### The request
Your task is to copy every line of the records below that contains "shutter".
━━━ Extracted material
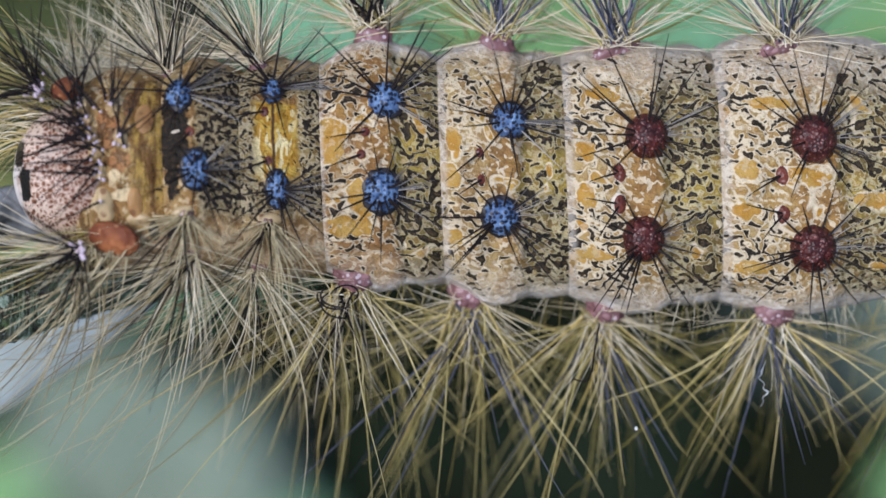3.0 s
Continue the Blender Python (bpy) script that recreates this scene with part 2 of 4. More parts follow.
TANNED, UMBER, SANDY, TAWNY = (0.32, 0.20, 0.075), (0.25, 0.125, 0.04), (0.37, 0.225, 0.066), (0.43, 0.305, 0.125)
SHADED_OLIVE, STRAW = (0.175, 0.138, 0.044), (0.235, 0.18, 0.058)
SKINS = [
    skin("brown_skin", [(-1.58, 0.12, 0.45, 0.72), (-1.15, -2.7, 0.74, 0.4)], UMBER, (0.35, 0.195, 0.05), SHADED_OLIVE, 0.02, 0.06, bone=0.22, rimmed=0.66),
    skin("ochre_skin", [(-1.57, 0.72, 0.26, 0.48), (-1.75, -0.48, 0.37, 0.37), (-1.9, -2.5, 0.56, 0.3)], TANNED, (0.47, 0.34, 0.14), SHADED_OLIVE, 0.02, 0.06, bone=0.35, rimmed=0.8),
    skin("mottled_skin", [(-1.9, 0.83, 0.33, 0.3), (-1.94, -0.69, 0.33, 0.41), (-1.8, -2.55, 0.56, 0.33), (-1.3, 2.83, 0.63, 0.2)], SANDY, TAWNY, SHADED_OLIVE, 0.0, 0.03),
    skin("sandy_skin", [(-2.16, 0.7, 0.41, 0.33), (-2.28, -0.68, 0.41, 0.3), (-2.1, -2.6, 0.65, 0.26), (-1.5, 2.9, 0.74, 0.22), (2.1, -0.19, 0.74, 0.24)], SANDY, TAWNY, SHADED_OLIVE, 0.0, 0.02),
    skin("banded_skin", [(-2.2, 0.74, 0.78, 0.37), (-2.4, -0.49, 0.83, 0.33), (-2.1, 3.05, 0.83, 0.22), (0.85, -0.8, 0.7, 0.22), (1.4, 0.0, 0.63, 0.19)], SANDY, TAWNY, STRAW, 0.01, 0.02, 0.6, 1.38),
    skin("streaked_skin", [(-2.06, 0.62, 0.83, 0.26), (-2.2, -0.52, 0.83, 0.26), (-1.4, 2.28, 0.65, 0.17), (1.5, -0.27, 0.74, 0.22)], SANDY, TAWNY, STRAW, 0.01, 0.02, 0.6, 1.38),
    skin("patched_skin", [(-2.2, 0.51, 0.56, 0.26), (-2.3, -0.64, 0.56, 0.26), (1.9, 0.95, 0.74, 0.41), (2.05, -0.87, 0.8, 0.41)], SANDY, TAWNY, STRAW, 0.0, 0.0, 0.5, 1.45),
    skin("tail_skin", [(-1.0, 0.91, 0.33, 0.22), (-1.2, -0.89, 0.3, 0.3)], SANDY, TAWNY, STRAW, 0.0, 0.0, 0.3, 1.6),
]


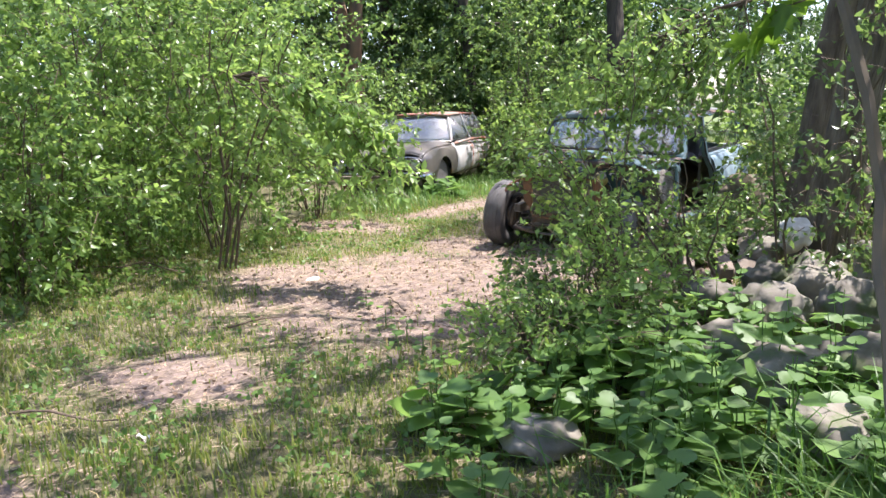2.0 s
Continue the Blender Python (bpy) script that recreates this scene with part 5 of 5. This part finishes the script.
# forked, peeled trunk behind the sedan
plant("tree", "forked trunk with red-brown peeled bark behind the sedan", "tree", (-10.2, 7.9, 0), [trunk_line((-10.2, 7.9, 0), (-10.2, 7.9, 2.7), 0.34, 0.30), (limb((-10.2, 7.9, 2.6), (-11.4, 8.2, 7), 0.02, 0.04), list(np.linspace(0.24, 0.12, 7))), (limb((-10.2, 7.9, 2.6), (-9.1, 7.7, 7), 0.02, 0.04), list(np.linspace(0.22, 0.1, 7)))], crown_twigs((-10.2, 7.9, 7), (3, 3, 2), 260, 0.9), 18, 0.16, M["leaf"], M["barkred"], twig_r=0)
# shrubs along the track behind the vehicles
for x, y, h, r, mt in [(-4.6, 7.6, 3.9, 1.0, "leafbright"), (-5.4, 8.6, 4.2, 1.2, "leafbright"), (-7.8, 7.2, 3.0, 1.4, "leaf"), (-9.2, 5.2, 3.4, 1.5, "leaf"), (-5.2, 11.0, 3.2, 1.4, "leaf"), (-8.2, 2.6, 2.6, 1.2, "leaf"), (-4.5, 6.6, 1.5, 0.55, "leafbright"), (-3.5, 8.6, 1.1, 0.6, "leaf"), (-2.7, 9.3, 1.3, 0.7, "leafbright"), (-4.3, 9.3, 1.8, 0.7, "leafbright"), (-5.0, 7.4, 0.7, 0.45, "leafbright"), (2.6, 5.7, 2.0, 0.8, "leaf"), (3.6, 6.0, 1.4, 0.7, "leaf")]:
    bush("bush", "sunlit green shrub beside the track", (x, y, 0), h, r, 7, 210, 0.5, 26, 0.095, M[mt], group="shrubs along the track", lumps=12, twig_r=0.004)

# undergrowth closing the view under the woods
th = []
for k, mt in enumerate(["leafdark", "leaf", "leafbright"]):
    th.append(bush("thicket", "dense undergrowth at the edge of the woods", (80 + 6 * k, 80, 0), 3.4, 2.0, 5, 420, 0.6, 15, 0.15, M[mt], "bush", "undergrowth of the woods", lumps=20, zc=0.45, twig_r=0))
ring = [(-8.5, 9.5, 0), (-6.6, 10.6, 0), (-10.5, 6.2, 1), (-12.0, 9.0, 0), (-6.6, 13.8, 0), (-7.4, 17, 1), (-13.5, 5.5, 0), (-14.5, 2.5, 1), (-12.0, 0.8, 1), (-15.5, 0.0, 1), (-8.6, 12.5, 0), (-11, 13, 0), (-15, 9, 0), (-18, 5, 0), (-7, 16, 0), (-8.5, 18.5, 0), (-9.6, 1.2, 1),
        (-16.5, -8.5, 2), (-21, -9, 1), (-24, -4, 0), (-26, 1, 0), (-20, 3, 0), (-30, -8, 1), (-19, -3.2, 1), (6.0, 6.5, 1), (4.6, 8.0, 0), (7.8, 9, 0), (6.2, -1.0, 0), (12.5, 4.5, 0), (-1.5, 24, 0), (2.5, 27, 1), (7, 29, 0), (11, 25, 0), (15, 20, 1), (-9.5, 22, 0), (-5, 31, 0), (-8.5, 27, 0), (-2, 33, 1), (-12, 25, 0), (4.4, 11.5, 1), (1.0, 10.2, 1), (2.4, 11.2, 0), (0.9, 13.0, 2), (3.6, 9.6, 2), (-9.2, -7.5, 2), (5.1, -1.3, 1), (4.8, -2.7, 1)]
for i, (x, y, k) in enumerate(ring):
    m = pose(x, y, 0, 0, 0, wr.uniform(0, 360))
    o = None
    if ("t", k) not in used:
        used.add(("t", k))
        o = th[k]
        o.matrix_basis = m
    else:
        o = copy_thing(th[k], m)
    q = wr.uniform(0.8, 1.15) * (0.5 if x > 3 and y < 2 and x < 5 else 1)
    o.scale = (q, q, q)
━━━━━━
━━━ Extracted material
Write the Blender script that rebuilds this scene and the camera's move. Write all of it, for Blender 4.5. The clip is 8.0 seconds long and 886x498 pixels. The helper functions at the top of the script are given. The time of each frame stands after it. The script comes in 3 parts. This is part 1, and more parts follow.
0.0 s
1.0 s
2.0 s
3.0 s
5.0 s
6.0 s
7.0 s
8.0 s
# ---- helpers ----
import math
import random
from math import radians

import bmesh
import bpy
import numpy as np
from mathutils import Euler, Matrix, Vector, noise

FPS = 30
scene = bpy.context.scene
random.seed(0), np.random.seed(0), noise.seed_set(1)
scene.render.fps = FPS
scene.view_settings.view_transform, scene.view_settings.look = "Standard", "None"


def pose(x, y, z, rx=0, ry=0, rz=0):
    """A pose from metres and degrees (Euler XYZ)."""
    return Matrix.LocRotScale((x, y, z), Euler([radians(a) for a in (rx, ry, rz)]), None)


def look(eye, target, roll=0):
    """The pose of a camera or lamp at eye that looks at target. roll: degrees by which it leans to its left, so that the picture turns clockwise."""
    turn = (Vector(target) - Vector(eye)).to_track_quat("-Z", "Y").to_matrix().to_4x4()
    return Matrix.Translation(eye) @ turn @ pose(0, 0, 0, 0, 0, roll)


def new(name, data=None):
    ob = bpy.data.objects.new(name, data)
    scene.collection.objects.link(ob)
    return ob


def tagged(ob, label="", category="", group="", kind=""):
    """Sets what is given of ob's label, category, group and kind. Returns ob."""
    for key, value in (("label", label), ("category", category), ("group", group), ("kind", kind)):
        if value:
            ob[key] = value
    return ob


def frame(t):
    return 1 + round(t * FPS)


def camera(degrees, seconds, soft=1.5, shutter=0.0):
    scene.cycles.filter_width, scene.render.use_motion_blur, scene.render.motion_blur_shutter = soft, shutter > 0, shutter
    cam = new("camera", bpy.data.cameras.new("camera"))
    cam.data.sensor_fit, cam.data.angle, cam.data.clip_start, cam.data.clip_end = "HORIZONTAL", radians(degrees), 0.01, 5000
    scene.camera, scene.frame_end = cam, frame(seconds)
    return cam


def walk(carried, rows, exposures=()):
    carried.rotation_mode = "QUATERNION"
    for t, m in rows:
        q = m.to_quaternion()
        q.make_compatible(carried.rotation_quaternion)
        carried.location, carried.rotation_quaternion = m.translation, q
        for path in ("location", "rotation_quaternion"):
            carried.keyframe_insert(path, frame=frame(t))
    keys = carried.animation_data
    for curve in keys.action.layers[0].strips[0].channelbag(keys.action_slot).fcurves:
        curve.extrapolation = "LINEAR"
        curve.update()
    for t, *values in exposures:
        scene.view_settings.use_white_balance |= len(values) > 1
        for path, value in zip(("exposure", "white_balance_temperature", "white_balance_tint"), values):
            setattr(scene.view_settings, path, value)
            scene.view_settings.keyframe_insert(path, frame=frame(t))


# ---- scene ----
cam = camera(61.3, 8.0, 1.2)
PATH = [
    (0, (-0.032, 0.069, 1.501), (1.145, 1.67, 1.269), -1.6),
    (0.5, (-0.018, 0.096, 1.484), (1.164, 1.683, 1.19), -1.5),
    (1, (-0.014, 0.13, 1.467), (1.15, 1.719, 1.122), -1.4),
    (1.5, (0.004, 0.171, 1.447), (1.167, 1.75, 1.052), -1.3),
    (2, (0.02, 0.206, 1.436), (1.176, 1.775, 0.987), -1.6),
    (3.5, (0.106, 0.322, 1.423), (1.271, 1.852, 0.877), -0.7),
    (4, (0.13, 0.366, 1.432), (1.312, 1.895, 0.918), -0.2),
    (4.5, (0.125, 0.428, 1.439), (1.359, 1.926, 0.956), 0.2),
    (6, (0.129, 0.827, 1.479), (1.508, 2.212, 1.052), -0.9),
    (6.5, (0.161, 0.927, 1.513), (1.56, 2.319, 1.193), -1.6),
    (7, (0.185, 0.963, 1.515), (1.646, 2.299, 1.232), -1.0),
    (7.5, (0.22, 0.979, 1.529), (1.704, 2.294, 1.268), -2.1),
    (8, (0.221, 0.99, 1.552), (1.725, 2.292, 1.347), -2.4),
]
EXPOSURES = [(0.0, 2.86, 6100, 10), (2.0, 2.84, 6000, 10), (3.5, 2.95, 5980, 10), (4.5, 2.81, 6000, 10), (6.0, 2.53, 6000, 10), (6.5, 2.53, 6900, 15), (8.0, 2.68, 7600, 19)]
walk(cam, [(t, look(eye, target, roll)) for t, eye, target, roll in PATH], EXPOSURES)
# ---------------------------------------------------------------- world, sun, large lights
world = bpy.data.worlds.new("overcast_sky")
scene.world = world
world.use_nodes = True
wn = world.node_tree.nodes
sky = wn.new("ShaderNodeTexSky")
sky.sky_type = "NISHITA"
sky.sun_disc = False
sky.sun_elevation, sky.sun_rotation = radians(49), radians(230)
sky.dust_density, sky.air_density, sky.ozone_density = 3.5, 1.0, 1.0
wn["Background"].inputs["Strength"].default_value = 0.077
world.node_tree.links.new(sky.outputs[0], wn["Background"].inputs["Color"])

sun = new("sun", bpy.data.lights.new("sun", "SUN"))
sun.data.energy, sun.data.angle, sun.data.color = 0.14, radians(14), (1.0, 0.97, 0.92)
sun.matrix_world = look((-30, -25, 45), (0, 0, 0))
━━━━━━
### Full response
def camera(degrees, seconds, soft=1.5, shutter=0.0):
    scene.cycles.filter_width, scene.render.use_motion_blur, scene.render.motion_blur_shutter = soft, shutter > 0, shutter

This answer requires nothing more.